AIM: Output the material word for word. Leave each picture out.

INFORMATION PROVIDED:
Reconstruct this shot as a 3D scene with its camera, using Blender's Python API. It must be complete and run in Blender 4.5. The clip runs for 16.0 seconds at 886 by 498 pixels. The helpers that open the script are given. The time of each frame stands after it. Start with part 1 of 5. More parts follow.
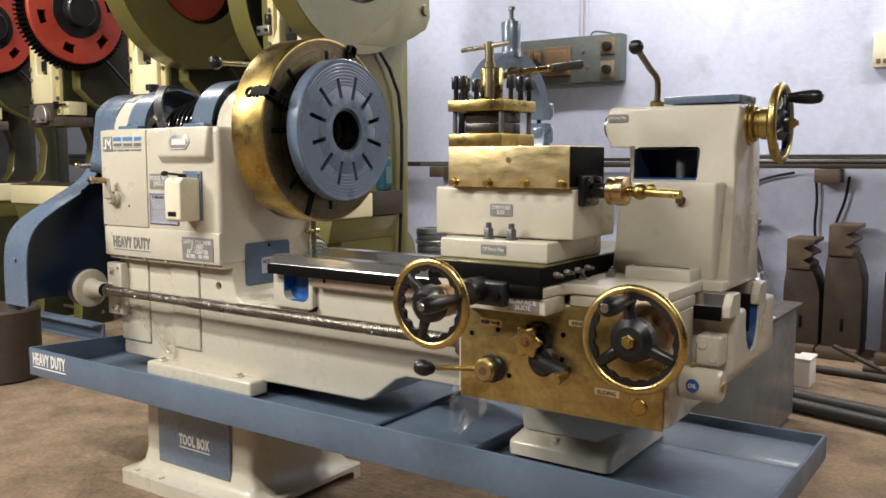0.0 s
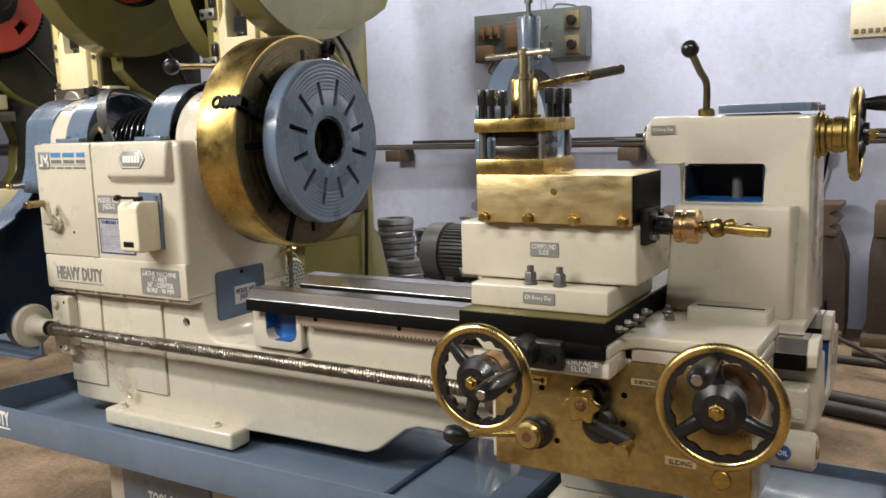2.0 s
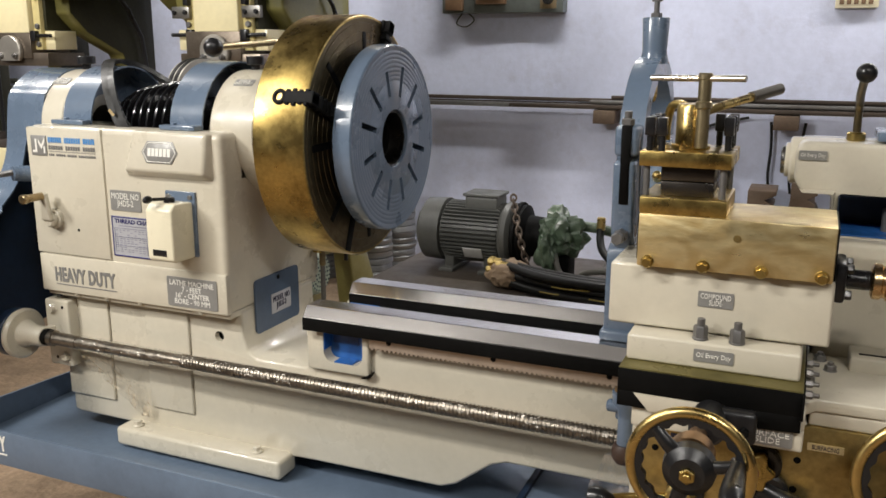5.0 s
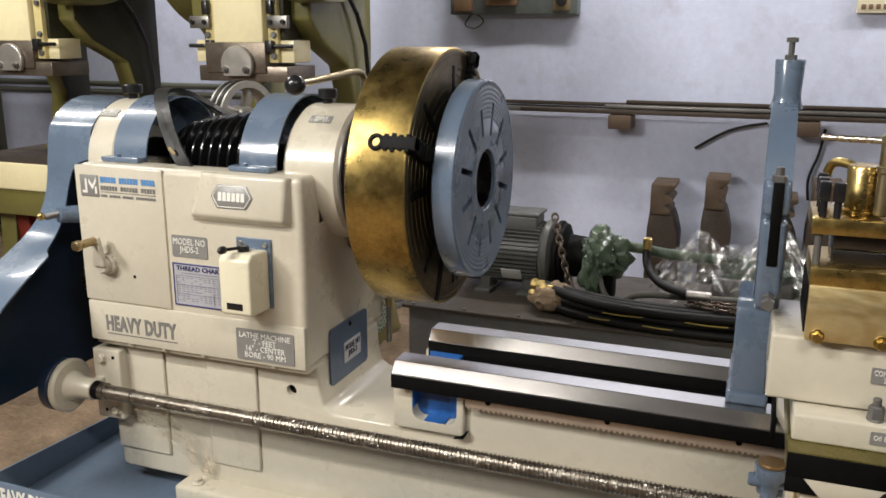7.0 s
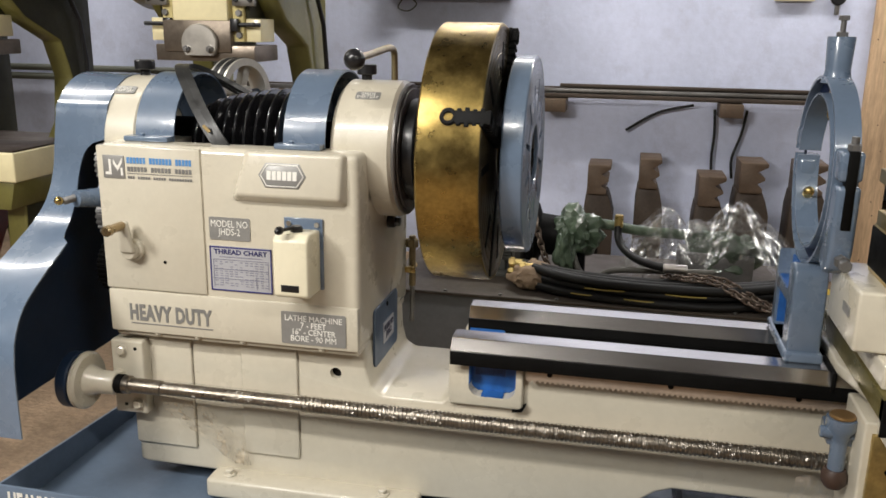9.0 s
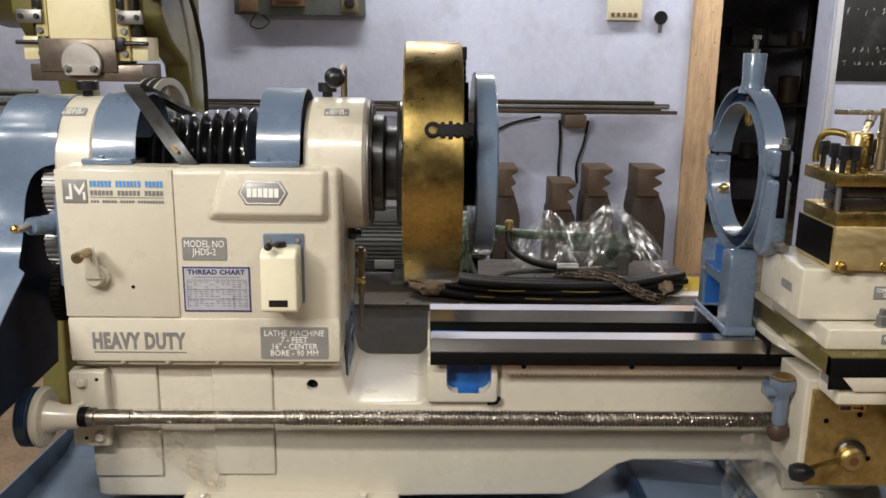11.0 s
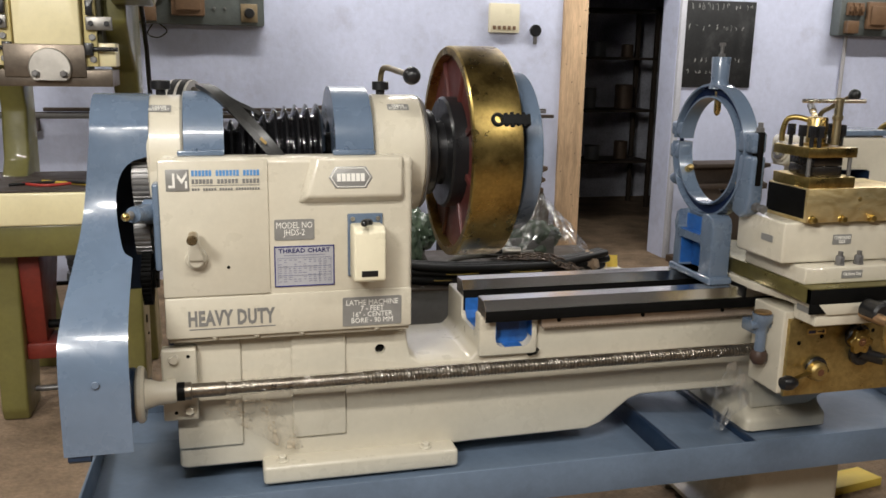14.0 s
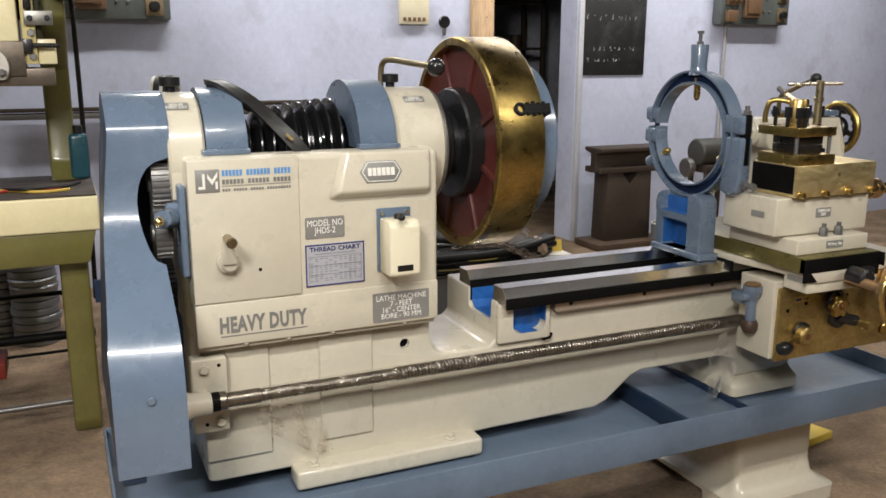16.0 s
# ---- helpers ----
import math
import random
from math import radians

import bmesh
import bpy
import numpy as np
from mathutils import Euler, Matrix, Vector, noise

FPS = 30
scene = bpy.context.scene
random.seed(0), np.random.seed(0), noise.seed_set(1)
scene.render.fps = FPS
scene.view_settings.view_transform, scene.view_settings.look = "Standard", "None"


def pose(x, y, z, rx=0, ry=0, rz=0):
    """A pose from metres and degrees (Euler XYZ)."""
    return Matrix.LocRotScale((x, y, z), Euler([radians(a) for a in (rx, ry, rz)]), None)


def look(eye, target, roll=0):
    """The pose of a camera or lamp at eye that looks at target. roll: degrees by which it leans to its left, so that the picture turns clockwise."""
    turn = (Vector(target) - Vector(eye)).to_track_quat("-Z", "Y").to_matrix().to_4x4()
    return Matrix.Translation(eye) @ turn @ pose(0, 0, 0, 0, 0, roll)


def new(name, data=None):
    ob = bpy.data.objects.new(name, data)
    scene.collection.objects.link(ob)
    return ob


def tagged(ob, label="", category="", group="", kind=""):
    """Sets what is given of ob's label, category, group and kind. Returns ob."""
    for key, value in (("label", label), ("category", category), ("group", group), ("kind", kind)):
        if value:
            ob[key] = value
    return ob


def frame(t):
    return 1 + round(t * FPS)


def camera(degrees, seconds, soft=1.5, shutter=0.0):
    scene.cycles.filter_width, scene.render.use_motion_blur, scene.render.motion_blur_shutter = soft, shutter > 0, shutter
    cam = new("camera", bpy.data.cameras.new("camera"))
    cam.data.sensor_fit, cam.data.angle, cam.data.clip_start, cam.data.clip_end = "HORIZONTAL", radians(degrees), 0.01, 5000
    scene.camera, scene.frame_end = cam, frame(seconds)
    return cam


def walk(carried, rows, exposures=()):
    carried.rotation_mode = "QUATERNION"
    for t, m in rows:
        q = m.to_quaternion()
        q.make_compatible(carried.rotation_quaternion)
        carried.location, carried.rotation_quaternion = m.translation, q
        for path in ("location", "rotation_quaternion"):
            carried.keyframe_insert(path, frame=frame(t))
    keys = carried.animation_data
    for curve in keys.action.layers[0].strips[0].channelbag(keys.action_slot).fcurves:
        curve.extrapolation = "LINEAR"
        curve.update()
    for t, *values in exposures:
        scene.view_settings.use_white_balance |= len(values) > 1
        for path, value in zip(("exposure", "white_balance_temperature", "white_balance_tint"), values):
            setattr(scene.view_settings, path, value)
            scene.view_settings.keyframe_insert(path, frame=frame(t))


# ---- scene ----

SOLUTION TO THE PROBLEM:
Reconstruct this shot as a 3D scene with its camera, using Blender's Python API. It must be complete and run in Blender 4.5. The clip runs for 16.0 seconds at 886 by 498 pixels. The helpers that open the script are given. The time of each frame stands after it. Start with part 1 of 5. More parts follow.
0.0 s
2.0 s
5.0 s
7.0 s
9.0 s
11.0 s
14.0 s
16.0 s
# ---- helpers ----
import math
import random
from math import radians

import bmesh
import bpy
import numpy as np
from mathutils import Euler, Matrix, Vector, noise

FPS = 30
scene = bpy.context.scene
random.seed(0), np.random.seed(0), noise.seed_set(1)
scene.render.fps = FPS
scene.view_settings.view_transform, scene.view_settings.look = "Standard", "None"


def pose(x, y, z, rx=0, ry=0, rz=0):
    """A pose from metres and degrees (Euler XYZ)."""
    return Matrix.LocRotScale((x, y, z), Euler([radians(a) for a in (rx, ry, rz)]), None)


def look(eye, target, roll=0):
    """The pose of a camera or lamp at eye that looks at target. roll: degrees by which it leans to its left, so that the picture turns clockwise."""
    turn = (Vector(target) - Vector(eye)).to_track_quat("-Z", "Y").to_matrix().to_4x4()
    return Matrix.Translation(eye) @ turn @ pose(0, 0, 0, 0, 0, roll)


def new(name, data=None):
    ob = bpy.data.objects.new(name, data)
    scene.collection.objects.link(ob)
    return ob


def tagged(ob, label="", category="", group="", kind=""):
    """Sets what is given of ob's label, category, group and kind. Returns ob."""
    for key, value in (("label", label), ("category", category), ("group", group), ("kind", kind)):
        if value:
            ob[key] = value
    return ob


def frame(t):
    return 1 + round(t * FPS)


def camera(degrees, seconds, soft=1.5, shutter=0.0):
    scene.cycles.filter_width, scene.render.use_motion_blur, scene.render.motion_blur_shutter = soft, shutter > 0, shutter
    cam = new("camera", bpy.data.cameras.new("camera"))
    cam.data.sensor_fit, cam.data.angle, cam.data.clip_start, cam.data.clip_end = "HORIZONTAL", radians(degrees), 0.01, 5000
    scene.camera, scene.frame_end = cam, frame(seconds)
    return cam


def walk(carried, rows, exposures=()):
    carried.rotation_mode = "QUATERNION"
    for t, m in rows:
        q = m.to_quaternion()
        q.make_compatible(carried.rotation_quaternion)
        carried.location, carried.rotation_quaternion = m.translation, q
        for path in ("location", "rotation_quaternion"):
            carried.keyframe_insert(path, frame=frame(t))
    keys = carried.animation_data
    for curve in keys.action.layers[0].strips[0].channelbag(keys.action_slot).fcurves:
        curve.extrapolation = "LINEAR"
        curve.update()
    for t, *values in exposures:
        scene.view_settings.use_white_balance |= len(values) > 1
        for path, value in zip(("exposure", "white_balance_temperature", "white_balance_tint"), values):
            setattr(scene.view_settings, path, value)
            scene.view_settings.keyframe_insert(path, frame=frame(t))


# ---- scene ----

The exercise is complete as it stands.